Here he is on May 26th, as political pressure starts to really build over the hole in the bottom of the sea that BP somehow seems unable to plug: "We're not going to be able to sustain this kind of fossil fuel use. The planet can't sustain it."  Still, he added quickly, there's no need for any dramatics: “We’re not going to transition out of oil next year or 10 years from now.”

And here is the president last Wednesday, after yet another gimcrack solution at 5,000 feet under the waters of the Gulf of Mexico had gone awry, and real anger at the administration's lackluster performance crested: "[T]he time has come to aggressively accelerate [the transition from fossil fuels.] The time has come, once and for all, for this nation to fully embrace a clean energy future."

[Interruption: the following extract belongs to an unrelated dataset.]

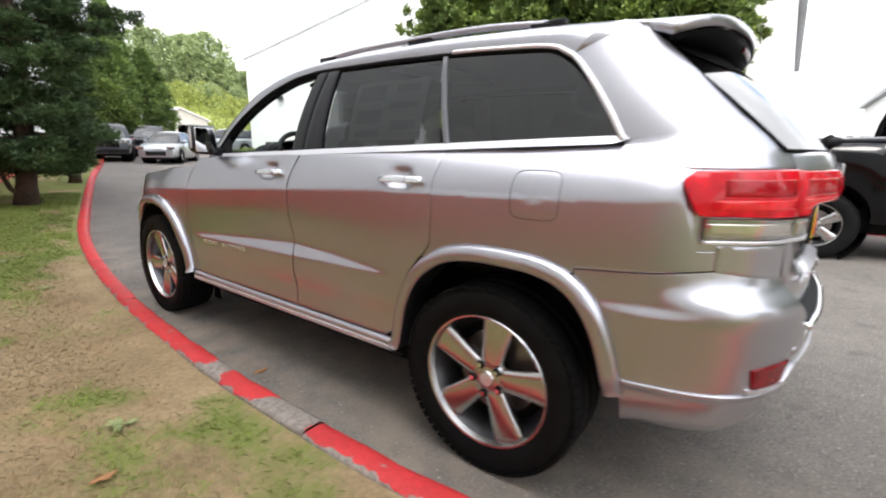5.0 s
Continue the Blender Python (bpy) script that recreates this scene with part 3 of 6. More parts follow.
doors_rear = pair("rear_door", lambda sd: panel(rows_patch(sd, REAR_EDGE, lambda z: MID_EDGE(z) - 0.003, 0.418, lambda s: BELT(lerp(0.25, 1.19, s)) - 0.012), 64, 84), M_SILVER, "silver door with a bright crease low on its skin")
doors_front = pair("front_door", lambda sd: panel(rows_patch(sd, lambda z: MID_EDGE(z) + 0.003, FRONT_EDGE, 0.418, lambda s: BELT(lerp(1.2, 2.24, s)) - 0.012), 70, 84), M_SILVER, "silver door with a bright crease low on its skin")
pair("sill", lambda sd: panel(rows_patch(sd, 0.50, 2.40, 0.305, 0.412), 30, 10), M_SILVER)
pair("sill_trim", lambda sd: panel(rows_patch(sd, 0.51, 2.39, 0.364, 0.380, 0.007), 30, 3, 0.01), M_BRIGHT, "bright strip along the sill")


# quarter panel between rear door, arch, bumper and lamp
A_LAMP_F, A_SEAM, A_TIP = -0.605, a_at_x(0.667), a_at_x(0.40)
A_CUT = a_at_x(0.862)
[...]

The question is: which one is the real Obama? Has he really been transformed by the oil spill in the Gulf, or is he merely trying to ride out the public reaction with stronger words? I think the answer is as murky as the water off Mobile. We don't know because so far it's all words -- the closest he's come to specifics is that pledge that we won't be off oil in a decade.

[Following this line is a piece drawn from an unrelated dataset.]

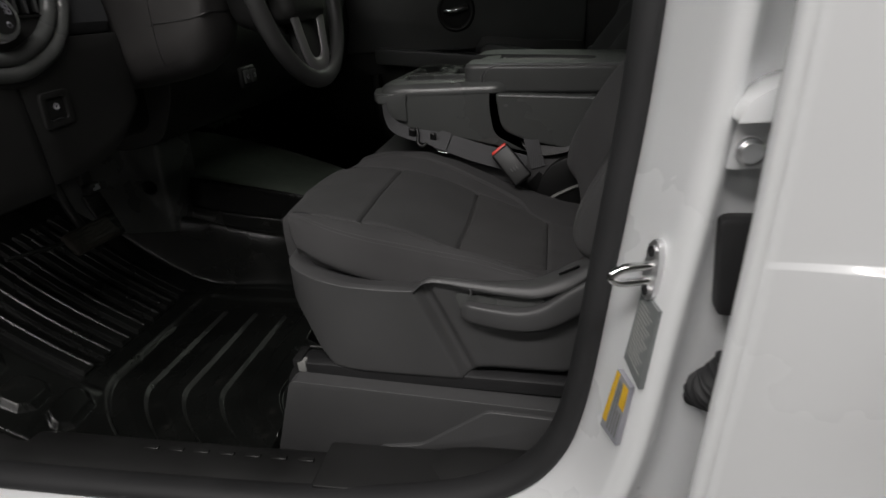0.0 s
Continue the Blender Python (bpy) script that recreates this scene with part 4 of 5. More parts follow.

Which, of course, is true.  Ten years from now, we’ll still be using oil -- many of the people who bought new Fords this year will still be driving them in 2020. Exxon will still be in business. But this realism didn’t necessarily preclude him from saying so much more than he did. Had he chosen to, he could have declared: “Ten years from now, America will be using half the oil we do today and producing ten times as much solar power.” That would have been stirring.  That would have put something on the line.  

He could, in other words, have done what President John F. Kennedy did, when he found himself with a 10-year timetable. In a special address to Congress in May 1961, JFK urged that America commit itself to the goal, “before this decade is out, of landing a man on the moon and returning him safely to the earth.”  He demanded of Congress “a firm commitment to a new course of action, a course which will last for many years and carry very heavy costs.”  

A year later, at roughly the same stage in his presidency as Obama is in his, Kennedy took to the stage at Rice University, having just toured nearby NASA labs. There, he gave a great speech. (If you think Obama has a masterful speechwriting team, compare his flabby remarks in California to Kennedy’s slightly shorter gem.) Its core went like this:

We choose to go to the moon. We choose to go to the moon in this decade and do the other things, not because they are easy, but because they are hard, because that goal will serve to organize and measure the best of our energies and skills, because that challenge is one that we are willing to accept, one we are unwilling to postpone.”

Now, let’s catalogue the differences: Kennedy had the Cold War to help him, along with an accelerating economy and a strong congressional majority. Obama presides over a fragile economy, a fractious Congress, and must deal with a lunatic right that, at the last Republican convention, came together around the slogan “Drill, Baby, Drill.”

Not only that, but the challenge he faces is so much tougher.  The Apollo mission was technically complex, but in a sense the very opposite of our energy challenge: a moon shot meant focusing all our energy on three guys and a rocket, while an energy revolution would mean, in essence, landing all of us on a different planet, one where we no longer need the fossil fuels that are currently the engine for our economy. So, advantage Kennedy. In addition, no organized interest was fighting the space shot -- if anything, big corporations were lining up for a piece of the action.